Let's first see how Lemmas 1 and 2 combine to give the result of Haussler. Combining the upper bound of Lemma 1 with the lower bound of Lemma 2 implies that, under the assumptions of Theorem 1, \[d \gg m\frac{k}{n-m}\left(1-\frac{\lvert \mathcal{F}_{I\backslash\{x\}}\rvert }{\lvert \mathcal{F}\rvert}\right).\] The Sauer-Shelah lemma implies that $\lvert \mathcal{F}_{I\backslash\{x\}}\rvert \leq (cm/d)^d$. Suppose, for the sake of contradiction, that $\lvert \mathcal{F}\rvert \geq (Cn/k)^d$, so that \[d \gg m\frac{k}{n-m}(1-(cmk/Cnd))^d\gg d,\] which is a contradiction, if we choose $m\approx nd/k$ and our constant $C$ appropriately (note that we can suppose that $k\gg d$ or else the Sauer-Shelah lemma immediately gives the result).

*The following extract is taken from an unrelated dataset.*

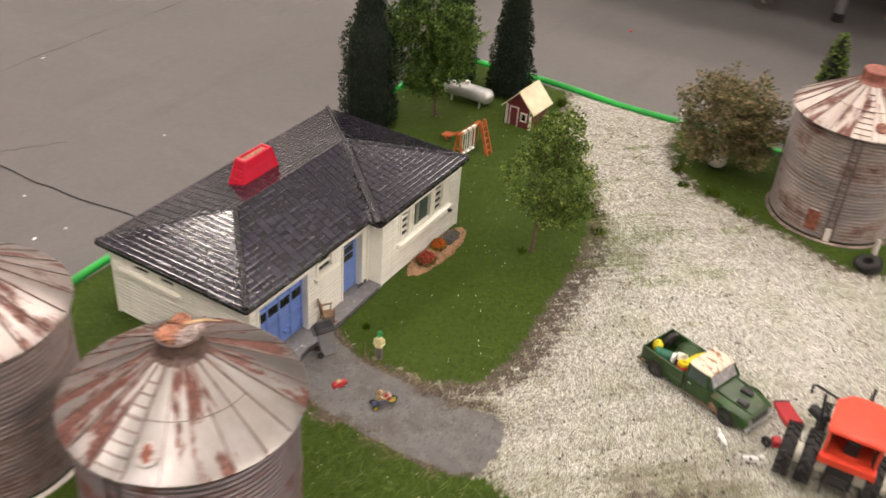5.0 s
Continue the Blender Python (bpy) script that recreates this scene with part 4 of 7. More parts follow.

It remains to prove Lemma 2. Fix some equivalence class $C\in\mathcal{F}_{I\backslash \{x\}}$. Note that the random variable $1_{x\in A}$, conditioned on $A\in C$, is a Bernoulli random variable, with probability $p_x$, say. The variance in question is therefore $p(1-p)$. Drawing two independent samples, say $A$ and $B$, we have \[\mathbb{E}_{x\in I}2p_x(1-p_x)=\mathbb{E}_{x\in I}\mathbb{P}(1_{x\in A}\neq 1_{x\in B})\geq \frac{k}{n-m}\mathbb{P}(A\neq B)=\frac{k}{n-m}(1-1/\lvert C\rvert).\] The inequality here is true because if $A\neq B$ then they differ on at least $k$ of the $n-m$ elements they can possibly disagree on. The actual quantity we need to estimate is \[\sum_{C\in \mathcal{F}_{I\backslash\{x\}}}\frac{\lvert C\rvert}{\lvert \mathcal{F}\rvert}\mathbb{E}\textrm{Var}(1_{x\in A}\vert A\in C)\gg \frac{k}{(n-m)\lvert \mathcal{F}\rvert}\sum_{C\in\mathcal{F}_{I\backslash \{x\}}}(\lvert C\rvert-1),\] and Lemma 2 follows.